If all that makes you nervous, it should. Keeping the JWST properly oriented, with the shield constantly blocking the Sun, will be a challenge too. Sunlight falling on the shield will exert a tiny pressure, which in space could be enough to cause the instrument to rotate. To counteract that, there is a system of gyroscopes, which will also be used to swivel the telescope in a perpendicular direction to point it towards the object it is to observe. (The telescope will point at right angles to the shield.) There are limits to how much rotation the gyros can produce, however, and so the onboard propellant will also be used to give it orientating nudges when necessary. But there is only enough propellant to last 10 years—so unless we were to design and launch some robotic mission to refill the cannisters, the JWST has a very definite “use by” date.
As well as looking for the first galaxies, the JWST will look at nearer galaxies and stars, to understand more about how they form and evolve. But one of the most exciting prospects is the telescope’s ability to peek into the atmospheres of the planets orbiting stars other than the Sun—so-called exoplanets—to assess the nature of the planetary environment, and just possibly to find signatures of life.
This was never a part of the original plan. When a successor to the Hubble Space Telescope was first discussed in the late 1980s and early 1990s, the first exoplanet hadn’t even been detected. We have now spotted almost 5,000 of them, generally by looking at how the light from their parent star dims very slightly as the planet passes in front of it along our line of sight. Alternatively, large exoplanets can induce a detectable wobble in their star as they circulate. Such methods have revealed a huge variety of different worlds elsewhere in the Milky Way, some of them very different from those in our own solar system. Among the easiest exoplanets to see are so-called “hot Jupiters”: giant planets similar in size to Jupiter but orbiting much closer to their star, making them much warmer. The very existence of such planets has posed a puzzle for ideas about solar-system formation, since it was long thought from our own experience that giant planets composed mostly of gas would be confined to the further reaches of a planetary system.

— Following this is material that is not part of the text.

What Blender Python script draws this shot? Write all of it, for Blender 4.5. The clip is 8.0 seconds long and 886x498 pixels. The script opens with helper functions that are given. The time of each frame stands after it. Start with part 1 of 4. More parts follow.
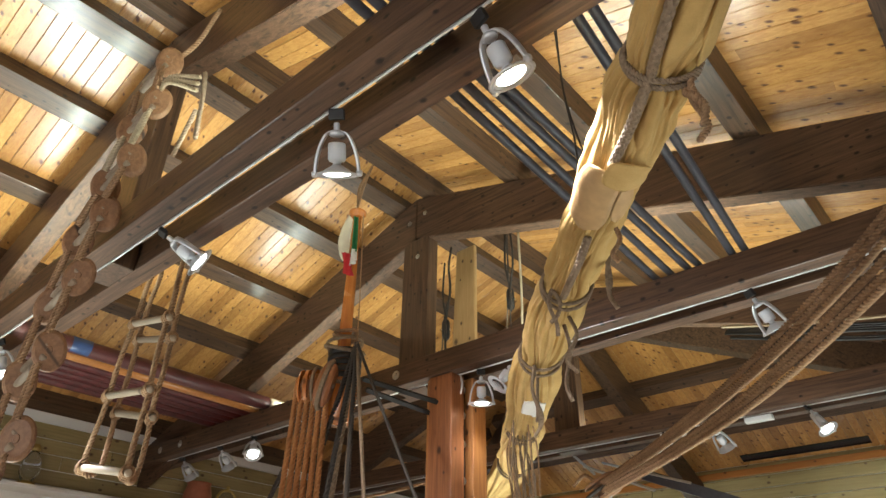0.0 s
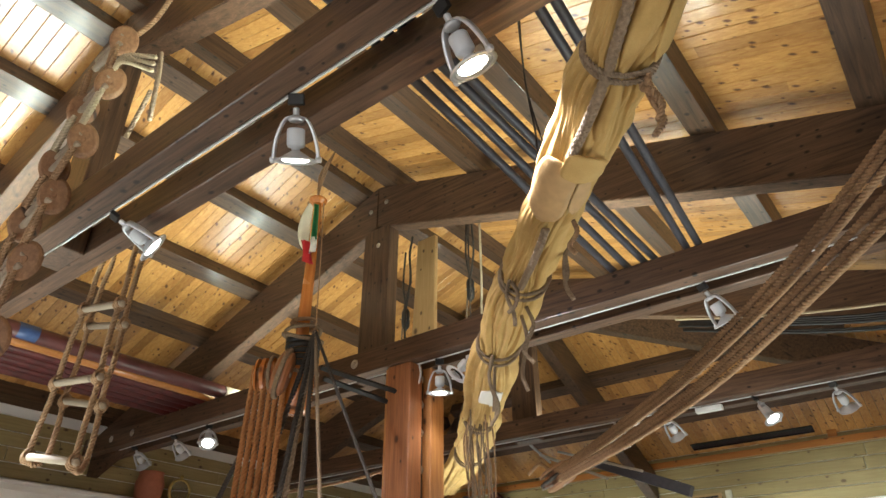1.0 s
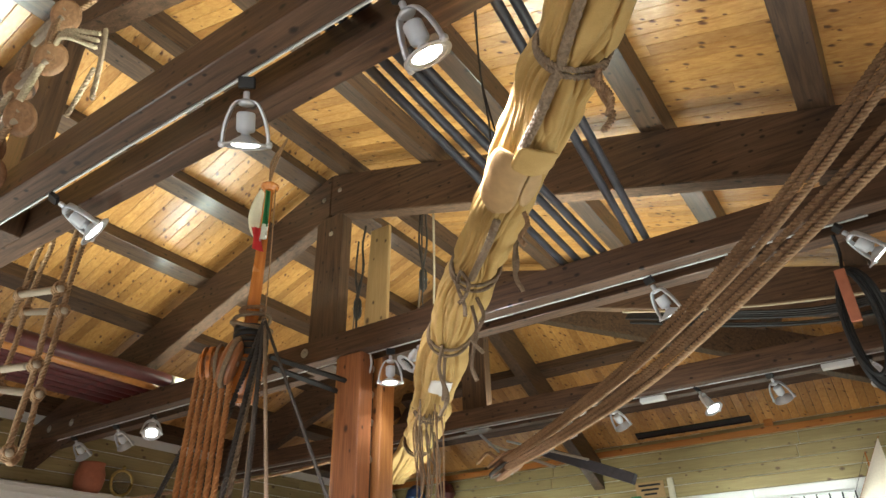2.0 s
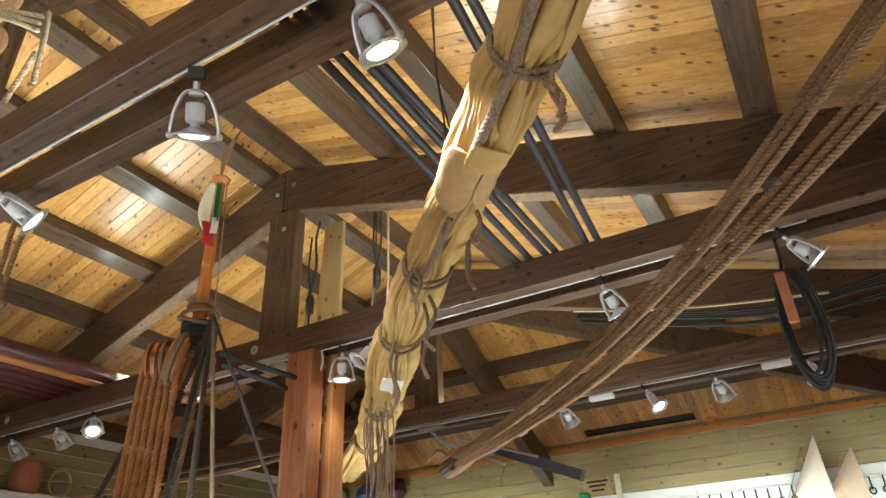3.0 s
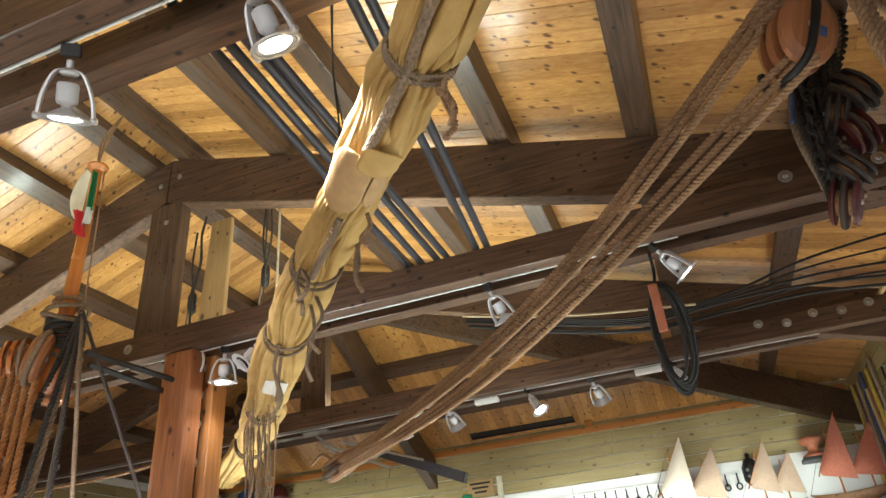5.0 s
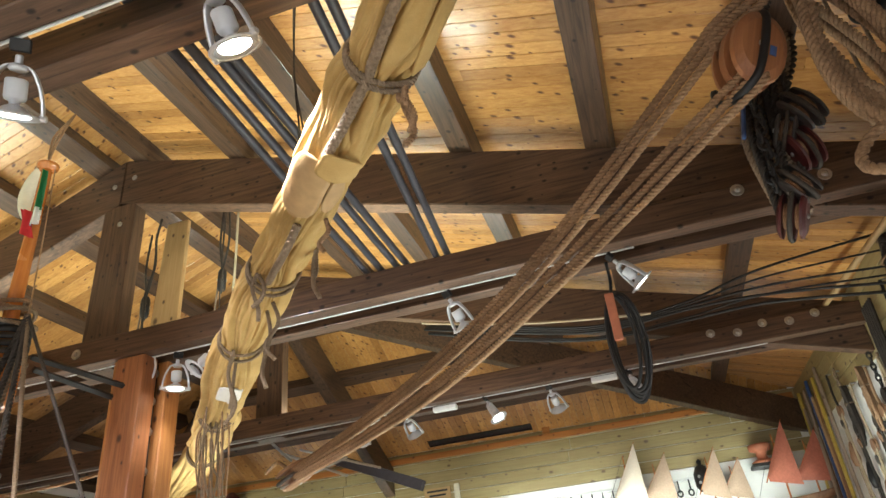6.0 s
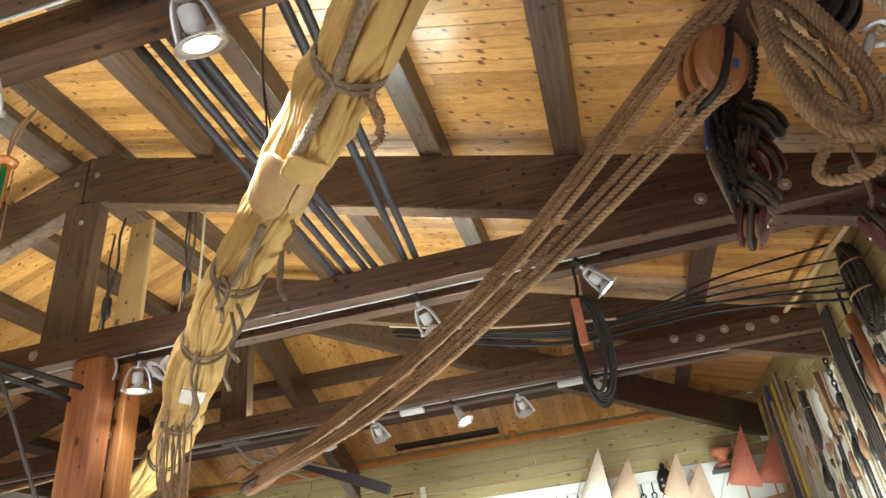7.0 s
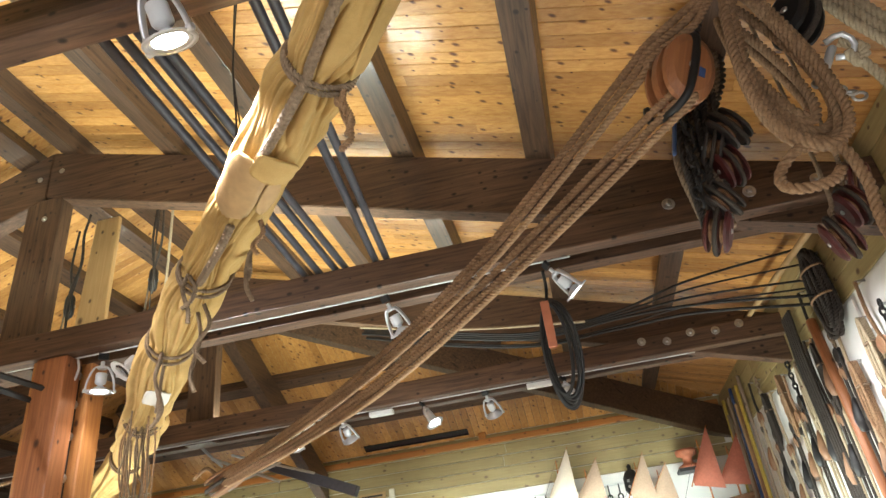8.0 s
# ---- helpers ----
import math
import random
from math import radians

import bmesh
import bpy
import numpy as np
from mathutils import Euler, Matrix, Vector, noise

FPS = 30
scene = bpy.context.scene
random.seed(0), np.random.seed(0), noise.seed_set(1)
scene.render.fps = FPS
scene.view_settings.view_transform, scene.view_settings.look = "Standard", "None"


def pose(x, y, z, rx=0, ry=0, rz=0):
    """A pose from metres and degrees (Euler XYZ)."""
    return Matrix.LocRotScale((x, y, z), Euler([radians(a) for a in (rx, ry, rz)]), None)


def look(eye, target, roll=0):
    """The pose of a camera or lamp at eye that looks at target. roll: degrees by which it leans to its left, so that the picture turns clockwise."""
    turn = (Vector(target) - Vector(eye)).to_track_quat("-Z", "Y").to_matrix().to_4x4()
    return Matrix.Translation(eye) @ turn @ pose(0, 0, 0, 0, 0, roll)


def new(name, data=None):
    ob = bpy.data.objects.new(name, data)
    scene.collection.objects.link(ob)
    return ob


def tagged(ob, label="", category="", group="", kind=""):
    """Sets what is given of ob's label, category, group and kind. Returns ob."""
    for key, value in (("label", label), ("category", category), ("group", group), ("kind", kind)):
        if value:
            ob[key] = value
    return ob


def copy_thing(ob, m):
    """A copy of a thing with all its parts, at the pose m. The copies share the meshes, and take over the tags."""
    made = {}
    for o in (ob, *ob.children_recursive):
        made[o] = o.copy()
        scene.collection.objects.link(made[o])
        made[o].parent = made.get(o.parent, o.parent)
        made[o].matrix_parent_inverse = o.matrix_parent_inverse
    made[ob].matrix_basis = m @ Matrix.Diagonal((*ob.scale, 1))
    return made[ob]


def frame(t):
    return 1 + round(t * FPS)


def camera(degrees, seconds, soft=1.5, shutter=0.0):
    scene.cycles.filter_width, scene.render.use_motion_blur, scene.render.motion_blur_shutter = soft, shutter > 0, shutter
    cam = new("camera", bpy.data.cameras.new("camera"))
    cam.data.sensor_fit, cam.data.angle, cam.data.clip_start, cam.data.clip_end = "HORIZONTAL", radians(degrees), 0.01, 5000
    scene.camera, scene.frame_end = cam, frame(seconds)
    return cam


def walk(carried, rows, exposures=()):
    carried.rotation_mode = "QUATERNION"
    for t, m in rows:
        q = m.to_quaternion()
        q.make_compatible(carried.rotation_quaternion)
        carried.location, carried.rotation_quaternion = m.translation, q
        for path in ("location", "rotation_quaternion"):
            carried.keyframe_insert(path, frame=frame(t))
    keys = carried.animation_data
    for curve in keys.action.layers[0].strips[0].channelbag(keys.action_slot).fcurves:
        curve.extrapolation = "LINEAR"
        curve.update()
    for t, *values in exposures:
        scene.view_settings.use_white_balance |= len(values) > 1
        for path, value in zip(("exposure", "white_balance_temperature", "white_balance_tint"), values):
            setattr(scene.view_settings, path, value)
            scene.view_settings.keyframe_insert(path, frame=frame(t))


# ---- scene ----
cam = camera(67.55, 8.0)
EYE = 1.6
# seconds, yaw to the left of +y, pitch, roll, eye x, y, z
PATH = [
    (0, 41.49, 31.44, 0.82, 0.000, 0.000, EYE + 0.000),
    (0.5, 39.79, 30.99, 0.40, 0.004, 0.006, EYE + 0.000),
    (1, 37.70, 30.59, -0.16, 0.007, 0.011, EYE + 0.000),
    (1.5, 35.44, 30.09, -0.77, 0.011, 0.016, EYE + 0.000),
    (3, 28.80, 29.38, -2.59, 0.023, 0.028, EYE + 0.000),
    (3.5, 26.46, 29.35, -3.24, 0.028, 0.031, EYE + 0.000),
    (4, 23.46, 29.22, -4.05, 0.032, 0.034, EYE + 0.000),
    (4.5, 20.79, 29.06, -4.77, 0.037, 0.036, EYE + -0.000),
    (5, 18.49, 29.02, -5.41, 0.042, 0.038, EYE + -0.000),
    (6.5, 13.05, 29.32, -6.78, 0.057, 0.040, EYE + -0.001),
    (7, 11.70, 29.25, -7.07, 0.063, 0.040, EYE + -0.002),
    (7.5, 10.59, 29.19, -7.32, 0.068, 0.039, EYE + -0.002),
    (8, 9.00, 29.05, -7.69, 0.074, 0.038, EYE + -0.002),
]


def aim(yaw, pitch, roll, x, y, z):
    a, p = radians(yaw), radians(pitch)
    eye = Vector((x, y, z))
    return look(eye, eye + Vector((-math.sin(a) * math.cos(p), math.cos(a) * math.cos(p), math.sin(p))), roll)


walk(cam, [(t, aim(*r)) for t, *r in PATH], [(0.0, 0.24, 6150, 8), (4.0, 0.34, 6150, 8), (5.5, 0.5, 6150, 8), (7.0, 0.62, 6200, 8), (8.0, 0.74, 6200, 8)])

# ---- light ----
world = bpy.data.worlds.new("world")
scene.world = world
world.use_nodes = True
world.node_tree.nodes["Background"].inputs["Color"].default_value = (0.9, 0.95, 1.0, 1)
world.node_tree.nodes["Background"].inputs["Strength"].default_value = 0.15


def area_lamp(name, m, sx, sy, power, color):
    d = bpy.data.lights.new(name, "AREA")
    d.shape, d.size, d.size_y, d.energy, d.color = "RECTANGLE", sx, sy, power, color
    ob = new(name, d)
    ob.matrix_world = m
    return ob


LAMP_POWER = 240.0
# unseen fill lamps at the side and entrance walls, before the added low windows
area_lamp("wall_fill_light", look((1.8, -1.1, 1.35), (-4.0, 0.2, 3.0)), 3.0, 1.5, 18, (1.0, 0.97, 0.92))
area_lamp("wall_fill_light", look((-7.45, 3.6, 1.15), (-4.4, 3.6, 1.3)), 6.5, 1.1, 8, (1.0, 0.97, 0.92))
area_lamp("wall_fill_light", look((-2.8, -2.9, 1.3), (-3.6, 0.8, 3.4)), 7.4, 1.4, 115, (1.0, 0.97, 0.92))
# unseen low fill lamps, added to brighten the roof, the gear and the walls
FILL_COLOR = (0.92, 1.0, 0.90)
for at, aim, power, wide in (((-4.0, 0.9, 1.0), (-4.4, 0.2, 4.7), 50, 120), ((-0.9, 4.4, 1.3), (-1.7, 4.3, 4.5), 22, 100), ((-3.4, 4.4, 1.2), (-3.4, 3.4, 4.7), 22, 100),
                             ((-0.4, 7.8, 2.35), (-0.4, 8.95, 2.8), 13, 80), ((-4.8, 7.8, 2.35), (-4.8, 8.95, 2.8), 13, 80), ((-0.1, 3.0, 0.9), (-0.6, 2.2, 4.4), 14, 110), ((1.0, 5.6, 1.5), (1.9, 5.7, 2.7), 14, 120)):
    area_lamp("low_fill_light", look(at, aim), 3.8 if at[1] > 7 else 1.5, 0.2, power, FILL_COLOR).data.spread = radians(wide)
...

The most enticing other worlds are those that look like our own: smaller, rocky planets in orbits where the temperature is likely to be conducive to the presence of liquid water on the surface: the “Goldilocks zone” that is neither so hot as to evaporate the water nor so cold as to freeze it. Several such potentially habitable exoplanets have been seen, but it is very hard to find out much more about them.
One possible way of doing that is to look at the radiation absorbed by the planetary atmosphere. Different chemical compounds absorb and emit light at very specific wavelengths, supplying a kind of fingerprint of their presence. So the atmosphere of a transiting exoplanet acts to filter out some of the starlight passing through it, from the “colour” of which it is possible to deduce which chemicals the atmosphere contains. This has already been done with existing telescopes for a few exoplanets, leading for example to the detection of water vapour in some of them. But the filtering is extremely faint, so you need a very powerful telescope to see it.
Luckily, such atmospheric components typically absorb light in precisely the range of infrared wavelengths that the JWST was designed to detect. So the telescope will make it possible to study exoplanet environments much more extensively and precisely than has been possible so far. McCaughrean says that about a third of the scheduled observing time is designated for studying exoplanets. But even with the telescope’s impressive sensitivity, observing the atmospheres of relatively small, cool Earth-like exoplanets will be “on the outer limits of what can be done,” he adds. So efforts to find out about the composition of those most enticing of exoplanets—and perhaps even to look for signs of life in the chemistry of their atmospheres—would probably consume observation time greedily, needing a month or more, which might have to be spread out in chunks over several years.
Given the magnitude of the questions the JWST will speak to—where we come from, how we got here, whether we are alone in the cosmos—the price tag seems modest. (It is after all barely half of what Elon Musk can make on the stock market in a day.) In contrast to the attention-grabbing but scientifically barren space exploits of Musk and Jeff Bezos, it represents space research truly at its most ambitious and inspiring: an example of “putting ourselves out there” not for commercial but purely for intellectual gain. But it’s going to be a nail-biting ride.